Given instruction: Give an exact copy of every line, leaving images out.

Dataset extract:

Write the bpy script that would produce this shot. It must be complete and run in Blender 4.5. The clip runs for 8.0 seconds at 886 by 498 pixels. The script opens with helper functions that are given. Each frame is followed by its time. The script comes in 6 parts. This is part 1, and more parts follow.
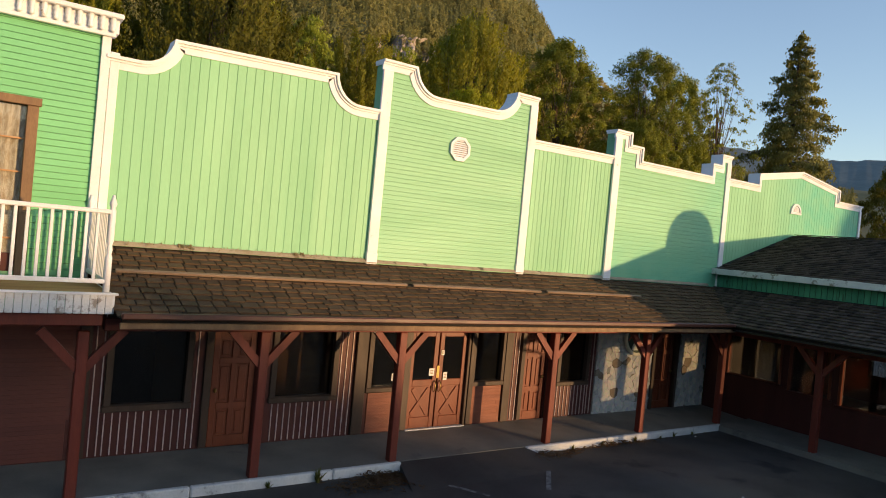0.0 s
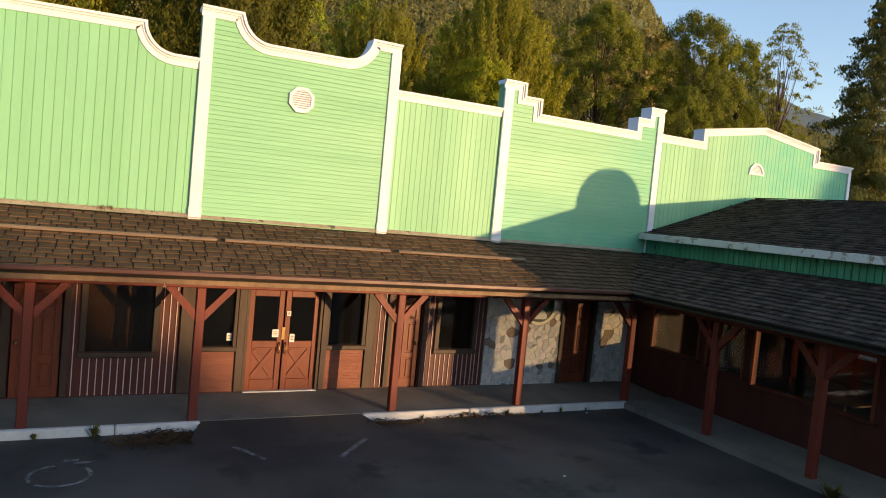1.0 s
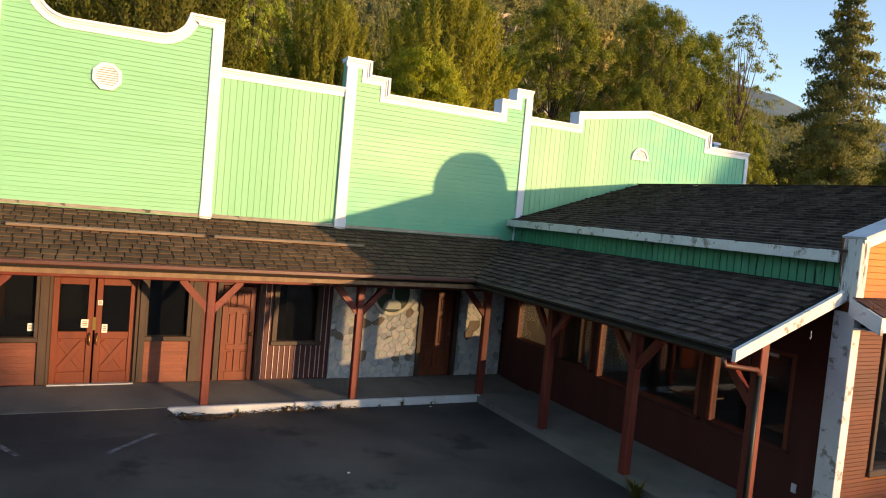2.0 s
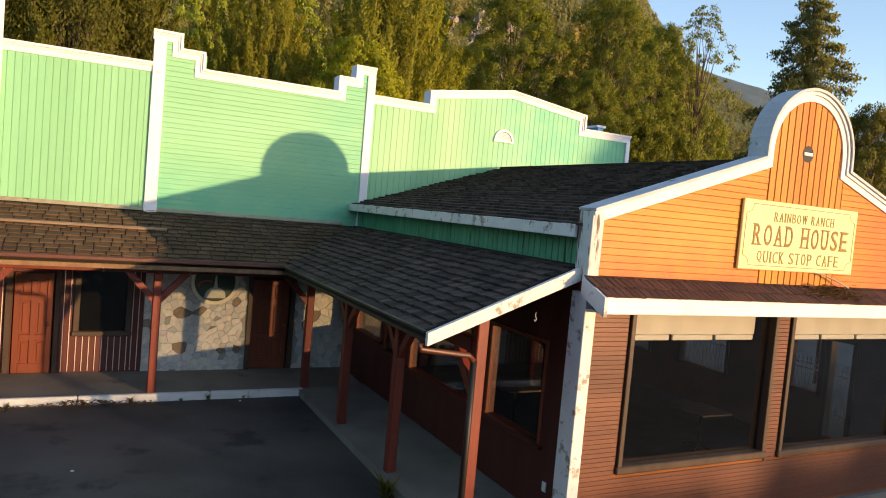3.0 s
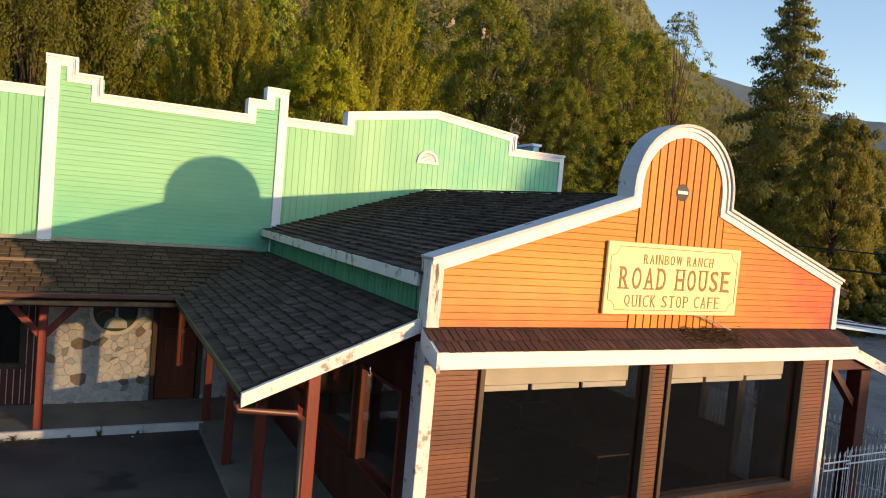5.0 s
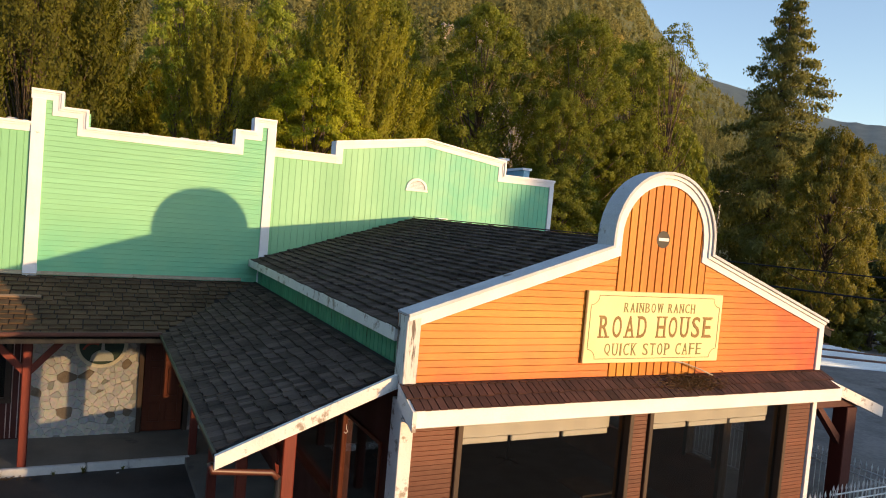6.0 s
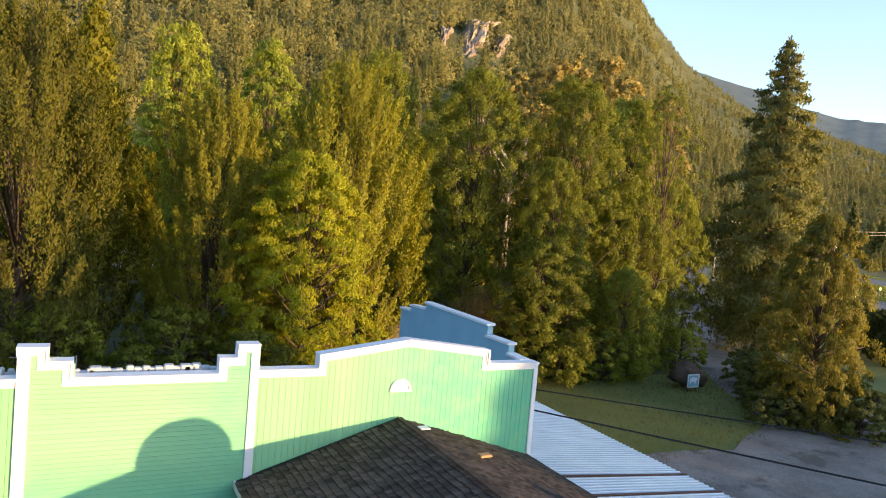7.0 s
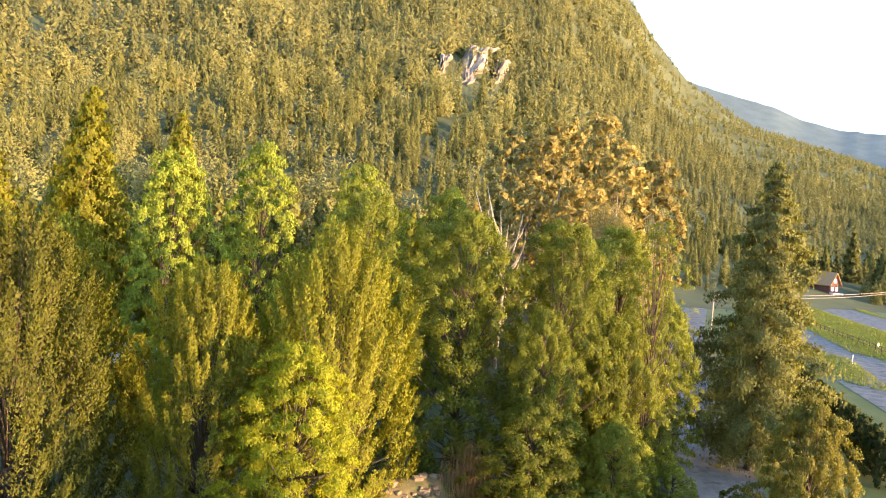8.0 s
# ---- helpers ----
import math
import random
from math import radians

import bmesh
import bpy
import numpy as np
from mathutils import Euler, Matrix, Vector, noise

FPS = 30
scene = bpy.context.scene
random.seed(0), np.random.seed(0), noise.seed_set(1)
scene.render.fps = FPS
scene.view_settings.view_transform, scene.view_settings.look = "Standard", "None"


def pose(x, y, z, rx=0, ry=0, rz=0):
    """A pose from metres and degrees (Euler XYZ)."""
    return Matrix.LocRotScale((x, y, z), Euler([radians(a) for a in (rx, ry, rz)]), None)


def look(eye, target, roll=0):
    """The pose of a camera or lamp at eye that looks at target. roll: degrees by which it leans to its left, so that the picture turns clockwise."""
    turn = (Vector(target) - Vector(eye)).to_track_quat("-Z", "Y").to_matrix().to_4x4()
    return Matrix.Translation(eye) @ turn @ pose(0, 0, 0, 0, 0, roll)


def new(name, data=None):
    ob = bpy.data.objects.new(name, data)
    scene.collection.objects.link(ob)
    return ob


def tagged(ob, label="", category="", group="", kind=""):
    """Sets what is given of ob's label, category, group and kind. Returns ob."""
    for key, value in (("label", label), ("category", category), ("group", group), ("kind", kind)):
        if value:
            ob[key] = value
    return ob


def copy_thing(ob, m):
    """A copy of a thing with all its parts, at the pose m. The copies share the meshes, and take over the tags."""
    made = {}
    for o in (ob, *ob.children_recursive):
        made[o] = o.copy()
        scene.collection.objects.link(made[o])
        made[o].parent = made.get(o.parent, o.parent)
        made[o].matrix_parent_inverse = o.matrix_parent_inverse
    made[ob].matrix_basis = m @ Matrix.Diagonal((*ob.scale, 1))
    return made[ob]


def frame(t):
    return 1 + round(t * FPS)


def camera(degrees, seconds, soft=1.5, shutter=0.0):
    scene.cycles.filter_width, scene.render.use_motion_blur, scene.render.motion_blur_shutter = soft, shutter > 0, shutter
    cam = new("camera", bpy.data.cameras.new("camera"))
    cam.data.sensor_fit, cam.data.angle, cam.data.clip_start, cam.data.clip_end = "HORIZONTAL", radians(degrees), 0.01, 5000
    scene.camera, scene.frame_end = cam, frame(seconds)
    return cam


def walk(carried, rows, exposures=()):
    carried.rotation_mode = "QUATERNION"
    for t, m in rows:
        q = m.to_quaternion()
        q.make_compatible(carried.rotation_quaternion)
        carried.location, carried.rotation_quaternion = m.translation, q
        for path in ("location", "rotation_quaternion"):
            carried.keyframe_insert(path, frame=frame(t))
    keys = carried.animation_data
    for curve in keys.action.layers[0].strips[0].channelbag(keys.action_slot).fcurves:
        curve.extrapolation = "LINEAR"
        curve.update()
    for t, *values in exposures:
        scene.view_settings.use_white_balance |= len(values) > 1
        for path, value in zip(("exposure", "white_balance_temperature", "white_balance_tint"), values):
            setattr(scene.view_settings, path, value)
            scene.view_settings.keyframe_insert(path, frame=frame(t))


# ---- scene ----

Solution to the problem:
Write the bpy script that would produce this shot. It must be complete and run in Blender 4.5. The clip runs for 8.0 seconds at 886 by 498 pixels. The script opens with helper functions that are given. Each frame is followed by its time. The script comes in 6 parts. This is part 1, and more parts follow.
0.0 s
1.0 s
2.0 s
3.0 s
5.0 s
6.0 s
7.0 s
8.0 s
# ---- helpers ----
import math
import random
from math import radians

import bmesh
import bpy
import numpy as np
from mathutils import Euler, Matrix, Vector, noise

FPS = 30
scene = bpy.context.scene
random.seed(0), np.random.seed(0), noise.seed_set(1)
scene.render.fps = FPS
scene.view_settings.view_transform, scene.view_settings.look = "Standard", "None"


def pose(x, y, z, rx=0, ry=0, rz=0):
    """A pose from metres and degrees (Euler XYZ)."""
    return Matrix.LocRotScale((x, y, z), Euler([radians(a) for a in (rx, ry, rz)]), None)


def look(eye, target, roll=0):
    """The pose of a camera or lamp at eye that looks at target. roll: degrees by which it leans to its left, so that the picture turns clockwise."""
    turn = (Vector(target) - Vector(eye)).to_track_quat("-Z", "Y").to_matrix().to_4x4()
    return Matrix.Translation(eye) @ turn @ pose(0, 0, 0, 0, 0, roll)


def new(name, data=None):
    ob = bpy.data.objects.new(name, data)
    scene.collection.objects.link(ob)
    return ob


def tagged(ob, label="", category="", group="", kind=""):
    """Sets what is given of ob's label, category, group and kind. Returns ob."""
    for key, value in (("label", label), ("category", category), ("group", group), ("kind", kind)):
        if value:
            ob[key] = value
    return ob


def copy_thing(ob, m):
    """A copy of a thing with all its parts, at the pose m. The copies share the meshes, and take over the tags."""
    made = {}
    for o in (ob, *ob.children_recursive):
        made[o] = o.copy()
        scene.collection.objects.link(made[o])
        made[o].parent = made.get(o.parent, o.parent)
        made[o].matrix_parent_inverse = o.matrix_parent_inverse
    made[ob].matrix_basis = m @ Matrix.Diagonal((*ob.scale, 1))
    return made[ob]


def frame(t):
    return 1 + round(t * FPS)


def camera(degrees, seconds, soft=1.5, shutter=0.0):
    scene.cycles.filter_width, scene.render.use_motion_blur, scene.render.motion_blur_shutter = soft, shutter > 0, shutter
    cam = new("camera", bpy.data.cameras.new("camera"))
    cam.data.sensor_fit, cam.data.angle, cam.data.clip_start, cam.data.clip_end = "HORIZONTAL", radians(degrees), 0.01, 5000
    scene.camera, scene.frame_end = cam, frame(seconds)
    return cam


def walk(carried, rows, exposures=()):
    carried.rotation_mode = "QUATERNION"
    for t, m in rows:
        q = m.to_quaternion()
        q.make_compatible(carried.rotation_quaternion)
        carried.location, carried.rotation_quaternion = m.translation, q
        for path in ("location", "rotation_quaternion"):
            carried.keyframe_insert(path, frame=frame(t))
    keys = carried.animation_data
    for curve in keys.action.layers[0].strips[0].channelbag(keys.action_slot).fcurves:
        curve.extrapolation = "LINEAR"
        curve.update()
    for t, *values in exposures:
        scene.view_settings.use_white_balance |= len(values) > 1
        for path, value in zip(("exposure", "white_balance_temperature", "white_balance_tint"), values):
            setattr(scene.view_settings, path, value)
            scene.view_settings.keyframe_insert(path, frame=frame(t))


# ---- scene ----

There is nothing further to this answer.